Italy’s Draghi says EU needs joint budget response to Ukraine crisis

European Commission President Ursula von der Leyen meets Italian Prime Minister Mario Draghi in Brussels

VERSAILLES, France (Reuters) -The European Union must keep stimulating its economy and find a collective response to an array of challenges, including the crisis in Ukraine, Italian Prime Minister Mario Draghi said on Friday.

Draghi said Europe faced mammoth costs tied to defence, climate change and energy transition.

“We have to find a compromise on where to find the resources, because there is no room in the national budget. We need a European response,” Draghi told reporters at the end of a two-day informal EU summit in France.

He said the summit had not discussed in detail how to find the hundred of billions of euros required in coming years, whether through joint borrowing or some other means, but it had laid the basis for more formal talks at their next gathering.

“There is a conviction that the (European) Commission must temporarily revisit the rules that have accompanied us in recent years,” the former European Central Bank chief said, adding that the EU’s fiscal policy “must remain expansionary”.

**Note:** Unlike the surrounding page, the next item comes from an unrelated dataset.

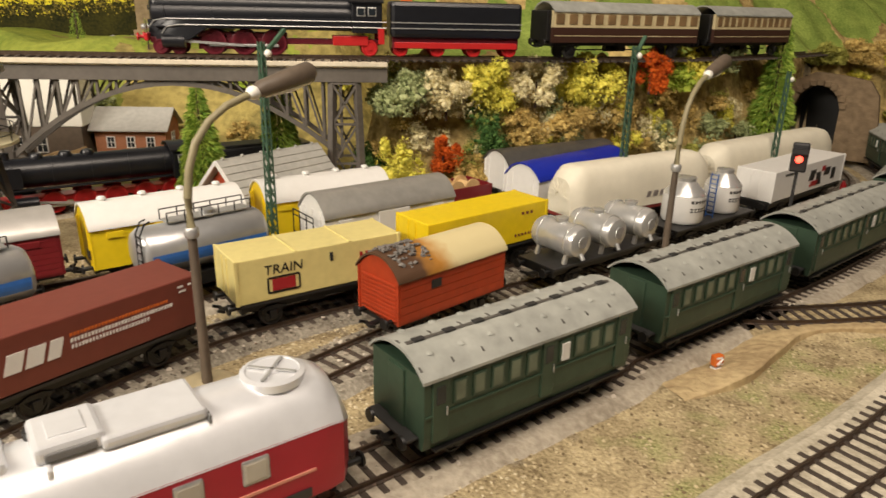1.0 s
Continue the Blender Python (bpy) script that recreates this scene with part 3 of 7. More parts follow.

He urged greater coordination of EU countries’ defence strategies and said raising the bloc’s defence budget to 2% of gross domestic product, as NATO countries have pledged, will cost 1.5 to 2 trillion euros over the next 5-6 years.

Draghi said that despite growing uncertainty and mounting economic headwinds he still expected Italian gross domestic product to rise this year.

He said a positive carry-over effect from last year’s GDP expansion meant “we can face a temporary slowdown and still get to the end of this year with another good growth figure.”

The government’s current official target of 4.7% growth was made last autumn and is expected to be revised significantly lower when it publishes new projections next month.

Draghi was downbeat about near-term prospects for a negotiated end to the war because he believed Russia showed no interest in cooperating.

“From what we can see (Russian President Vladimir) Putin doesn’t want peace … he seems to have other plans,” Draghi said.